Markus Stegmann kennt die Frage. Und er weiss, wie heikel sie ist. Auch sein Museum erhält von der Stadt Baden und dem Kanton Aargau Gelder. Er sagt: «Wir hatten wirklich keine andere Wahl mehr.»
Ein Museum öffnet sich
Vor acht Jahren übernahm der Kunsthistoriker die Langmatt. Er öffnete das luxuriöse Haus mit grossem Umschwung einem breiteren Publikum.
Mittlerweile besuchen jährlich 20’000 Menschen die zu einem Museum umfunktionierte Villa. Doch trotz des Publikumsinteresses, trotz der Unterstützung der öffentlichen Hand: «Es ist uns schon seit Jahren klar, dass wir so nicht durchkommen.»
Das Haus aus der Jahrhundertwende sei noch nie richtig renoviert worden, sagt Stegmann. Allein die baulichen Notmassnahmen für den Unterhalt des denkmalgeschützten Gebäudes verschlangen über die letzten Jahre rund eineinhalb Millionen Franken.

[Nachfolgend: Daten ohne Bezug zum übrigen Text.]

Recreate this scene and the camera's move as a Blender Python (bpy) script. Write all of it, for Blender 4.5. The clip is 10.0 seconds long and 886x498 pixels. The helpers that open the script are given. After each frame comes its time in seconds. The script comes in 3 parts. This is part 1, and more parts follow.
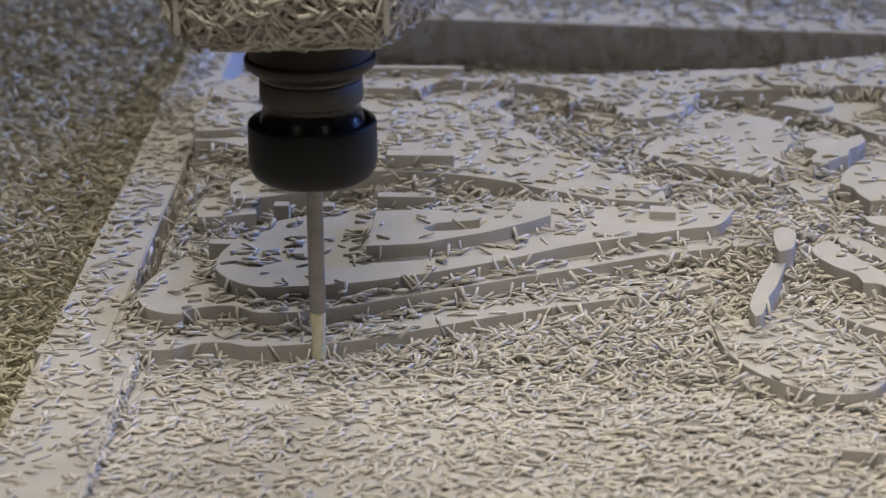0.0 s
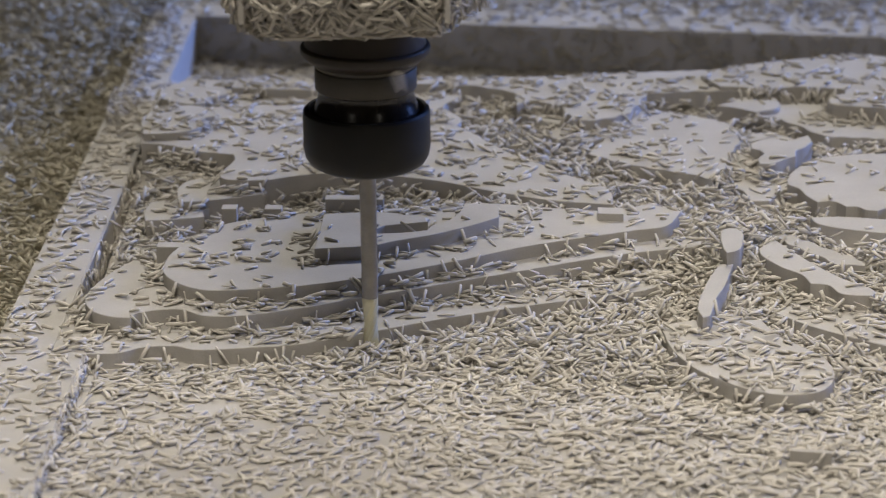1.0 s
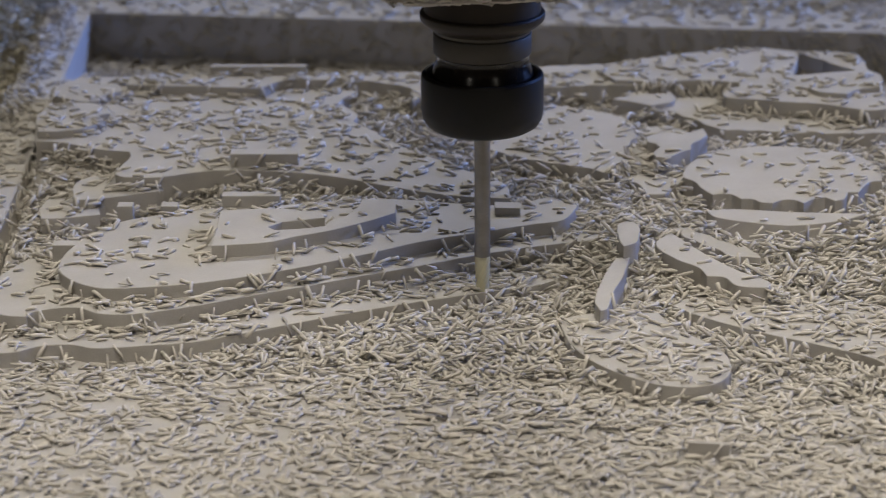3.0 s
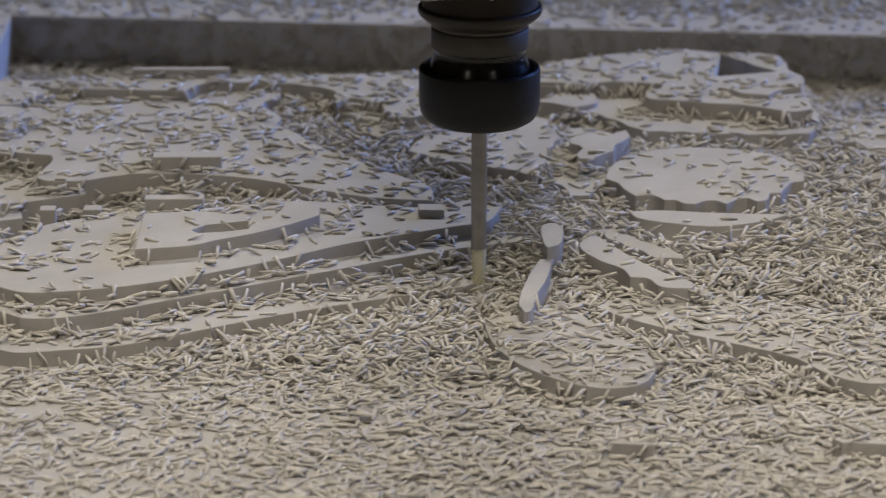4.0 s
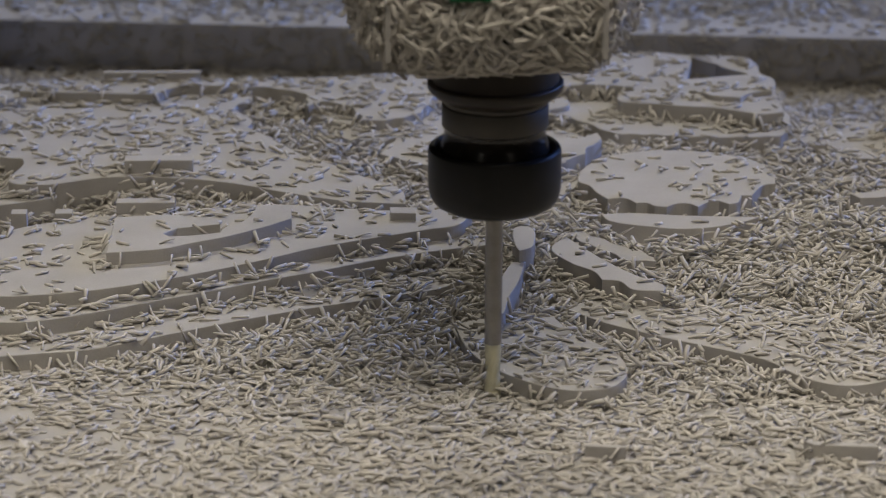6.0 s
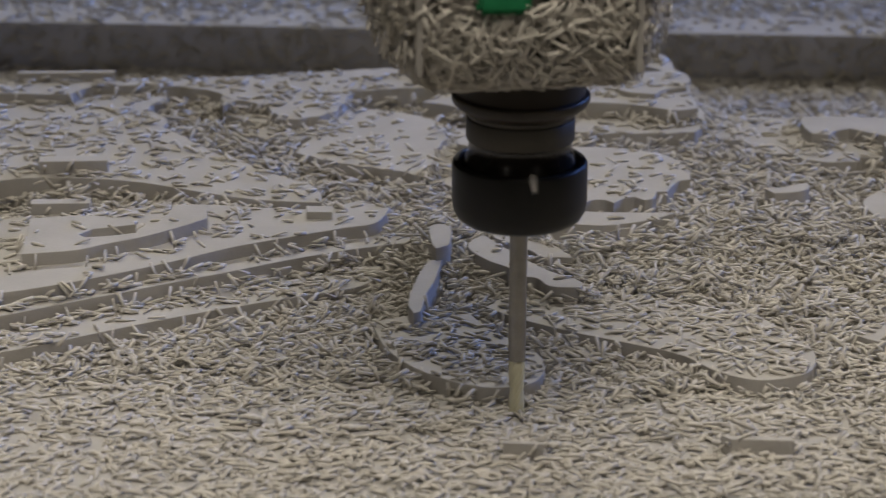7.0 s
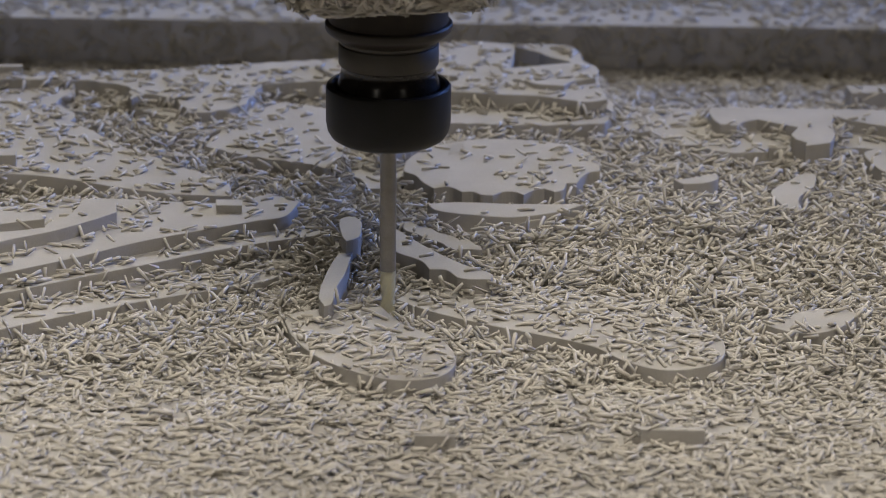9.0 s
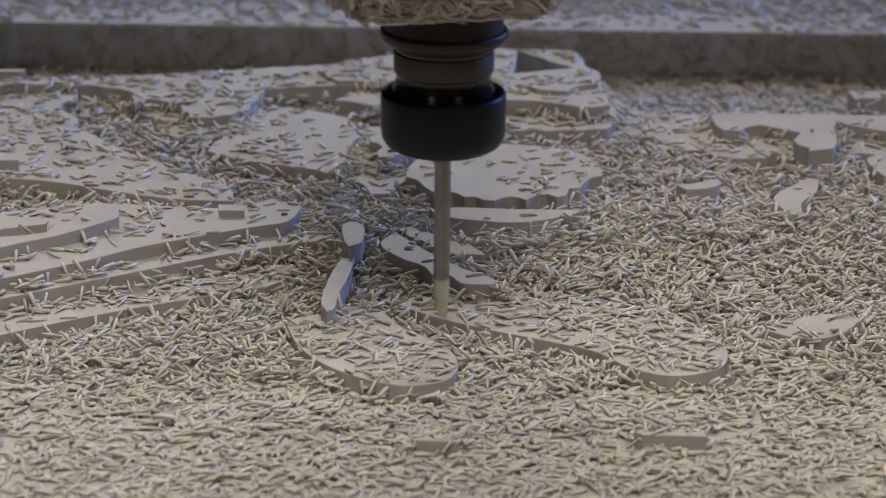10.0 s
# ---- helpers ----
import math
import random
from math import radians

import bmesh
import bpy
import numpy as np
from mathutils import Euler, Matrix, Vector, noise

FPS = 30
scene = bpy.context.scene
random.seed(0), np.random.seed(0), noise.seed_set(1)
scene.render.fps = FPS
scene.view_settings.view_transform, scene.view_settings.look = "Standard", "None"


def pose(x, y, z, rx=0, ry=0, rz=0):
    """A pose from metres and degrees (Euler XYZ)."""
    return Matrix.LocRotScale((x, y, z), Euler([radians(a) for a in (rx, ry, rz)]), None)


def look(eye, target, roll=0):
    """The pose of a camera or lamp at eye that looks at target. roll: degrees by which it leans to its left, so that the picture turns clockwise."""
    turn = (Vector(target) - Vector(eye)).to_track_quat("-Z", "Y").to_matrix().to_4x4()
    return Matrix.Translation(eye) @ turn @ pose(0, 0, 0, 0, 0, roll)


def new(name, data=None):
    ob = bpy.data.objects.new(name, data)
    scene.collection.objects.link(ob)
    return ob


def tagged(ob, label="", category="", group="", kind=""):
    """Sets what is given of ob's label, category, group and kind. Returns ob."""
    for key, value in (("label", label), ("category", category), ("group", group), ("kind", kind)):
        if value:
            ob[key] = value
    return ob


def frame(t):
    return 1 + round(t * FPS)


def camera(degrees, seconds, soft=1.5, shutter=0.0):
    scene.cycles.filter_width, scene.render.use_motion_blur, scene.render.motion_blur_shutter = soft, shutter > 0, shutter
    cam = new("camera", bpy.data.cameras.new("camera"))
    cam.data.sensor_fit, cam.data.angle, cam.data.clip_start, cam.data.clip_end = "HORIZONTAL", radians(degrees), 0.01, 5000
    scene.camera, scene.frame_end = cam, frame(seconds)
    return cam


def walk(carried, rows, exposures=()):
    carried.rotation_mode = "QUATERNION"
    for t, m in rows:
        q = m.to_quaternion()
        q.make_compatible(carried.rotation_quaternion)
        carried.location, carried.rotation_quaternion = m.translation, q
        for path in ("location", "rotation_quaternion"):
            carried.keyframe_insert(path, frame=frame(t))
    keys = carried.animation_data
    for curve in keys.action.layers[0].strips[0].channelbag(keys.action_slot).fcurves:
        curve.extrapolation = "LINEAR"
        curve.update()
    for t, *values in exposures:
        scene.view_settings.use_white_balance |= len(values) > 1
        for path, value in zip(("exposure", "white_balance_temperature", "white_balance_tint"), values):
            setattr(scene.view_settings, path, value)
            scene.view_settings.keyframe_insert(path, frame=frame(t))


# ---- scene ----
from mathutils.geometry import delaunay_2d_cdt

# ---- camera: on a tripod, panned by hand to follow the cutter ----
EYE = (0.0, 0.0, 0.3906)
PAN = [  # seconds, yaw to the left, pitch, roll
    (0.0, 2.690, -19.728, -0.743),
    (0.5, 2.130, -19.694, -0.677),
    (1.0, 1.517, -19.689, -0.564),
    (1.5, 1.071, -19.746, -0.484),
    (2.0, 0.554, -19.786, -0.440),
    (2.5, -0.076, -19.804, -0.376),
    (4.0, -2.525, -19.763, 0.037),
    (4.5, -3.169, -19.697, 0.188),
    (5.0, -2.901, -19.675, 0.167),
    (6.5, -3.775, -19.717, 0.122),
    (7.0, -5.045, -19.729, 0.302),
    (7.5, -6.224, -19.802, 0.513),
    (8.0, -6.989, -19.899, 0.704),
    (8.5, -7.077, -19.914, 0.683),
    (9.0, -7.076, -19.873, 0.634),
    (9.5, -7.115, -19.809, 0.697),
    (10.0, -7.020, -19.763, 0.660),
]


def aim(yaw, pitch, roll):
    a, b = radians(yaw), radians(pitch)
    ahead = Vector((-math.sin(a) * math.cos(b), math.cos(a) * math.cos(b), math.sin(b)))
    return look(EYE, Vector(EYE) + ahead, roll)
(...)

Es gebe private Gönner, führt der Museumsdirektor aus. «Aber das reicht nicht aus.»
Gleichzeitig schreibt der Stiftungszweck vor, dass die Sammlung vor Ort zu bleiben hat und im Kontext der Industriellenfamilie gezeigt werden muss. Einziger Ausweg: der Verkauf eines Bildes. Ein Befreiungsschlag. «Ein einmaliger», wie Markus Stegmann versichert. Das Ziel sei, so etwas nie mehr tun zu müssen, sagt er.

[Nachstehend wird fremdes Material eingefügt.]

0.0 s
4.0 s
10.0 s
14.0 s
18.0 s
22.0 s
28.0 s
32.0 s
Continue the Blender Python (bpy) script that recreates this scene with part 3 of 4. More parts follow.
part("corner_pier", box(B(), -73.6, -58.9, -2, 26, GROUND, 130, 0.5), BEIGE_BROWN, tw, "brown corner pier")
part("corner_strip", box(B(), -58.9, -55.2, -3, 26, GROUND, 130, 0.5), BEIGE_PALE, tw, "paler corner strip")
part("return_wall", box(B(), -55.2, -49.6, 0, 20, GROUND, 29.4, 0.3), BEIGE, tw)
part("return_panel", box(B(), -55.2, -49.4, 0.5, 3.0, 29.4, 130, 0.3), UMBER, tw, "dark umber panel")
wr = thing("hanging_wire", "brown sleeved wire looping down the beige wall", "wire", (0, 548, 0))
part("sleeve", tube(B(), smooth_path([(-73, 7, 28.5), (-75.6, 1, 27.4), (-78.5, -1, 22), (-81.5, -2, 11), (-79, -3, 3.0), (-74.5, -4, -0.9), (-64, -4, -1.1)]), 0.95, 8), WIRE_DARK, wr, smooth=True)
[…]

Komplexe Besitzerverhältnisse
Nun geht es darum, die eingenommenen 40 Millionen Franken richtig anzulegen. Mit den Zinsen wollen sie in Baden die Zukunft des Museums sichern. Das Kapital soll nicht angerührt werden.

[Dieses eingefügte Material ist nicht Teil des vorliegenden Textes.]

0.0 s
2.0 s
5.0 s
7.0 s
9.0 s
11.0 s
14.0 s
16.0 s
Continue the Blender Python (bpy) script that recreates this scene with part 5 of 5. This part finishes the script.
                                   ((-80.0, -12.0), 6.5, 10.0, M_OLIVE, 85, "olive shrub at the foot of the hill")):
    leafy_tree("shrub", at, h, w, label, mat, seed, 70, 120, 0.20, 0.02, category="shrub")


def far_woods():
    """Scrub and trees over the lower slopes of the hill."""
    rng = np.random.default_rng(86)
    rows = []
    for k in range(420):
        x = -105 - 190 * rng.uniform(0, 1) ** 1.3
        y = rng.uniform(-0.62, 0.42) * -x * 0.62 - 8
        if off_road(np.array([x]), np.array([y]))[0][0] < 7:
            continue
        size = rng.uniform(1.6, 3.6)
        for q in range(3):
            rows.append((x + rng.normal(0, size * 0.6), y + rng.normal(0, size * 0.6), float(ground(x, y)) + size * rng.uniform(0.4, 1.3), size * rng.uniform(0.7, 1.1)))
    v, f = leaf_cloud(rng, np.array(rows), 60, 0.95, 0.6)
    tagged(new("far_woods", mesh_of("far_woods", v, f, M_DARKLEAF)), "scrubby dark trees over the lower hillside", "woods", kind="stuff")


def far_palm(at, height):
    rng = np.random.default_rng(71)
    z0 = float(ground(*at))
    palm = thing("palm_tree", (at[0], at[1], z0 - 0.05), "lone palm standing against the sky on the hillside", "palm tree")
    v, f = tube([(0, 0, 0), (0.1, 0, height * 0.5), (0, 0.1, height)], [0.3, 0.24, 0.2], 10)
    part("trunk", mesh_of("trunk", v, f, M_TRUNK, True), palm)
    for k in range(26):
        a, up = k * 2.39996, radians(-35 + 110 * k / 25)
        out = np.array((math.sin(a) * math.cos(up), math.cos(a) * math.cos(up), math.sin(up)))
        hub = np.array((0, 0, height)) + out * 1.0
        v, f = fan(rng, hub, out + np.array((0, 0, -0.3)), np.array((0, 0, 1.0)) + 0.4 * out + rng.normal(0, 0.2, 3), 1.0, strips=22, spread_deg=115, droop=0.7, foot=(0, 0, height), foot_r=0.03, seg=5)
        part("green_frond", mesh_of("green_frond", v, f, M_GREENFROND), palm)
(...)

Bald schliesst das Museum. Denn ab kommenden Frühling startet die aufwendige Sanierung des Gebäudes. Sie kostet 20 Millionen Franken und wird wesentlich auch durch Stadt und Kanton gestützt. Die Wiedereröffnung ist auf 2026 geplant.
Vorher fliesst aber noch ein nicht genau bekannter Prozentsatz der 40 Millionen bereits ab, Insider sprechen von 30 Prozent der Verkaufssumme. Die Besitzverhältnisse des Cézanne-Bildes sind komplex. Der «Ingwertopf» gehörte einst zur Hälfte einem jüdischen Sammler, der ihn in der Nazi-Zeit verkaufen musste.
Im letzten Moment, kurz vor der Auktion in New York, konnten Stegmann und sein Team einen Vergleich mit den Nachkommen des Sammlers erzielen.
Kunst kann kompliziert sein. Sie zu besitzen, noch mehr.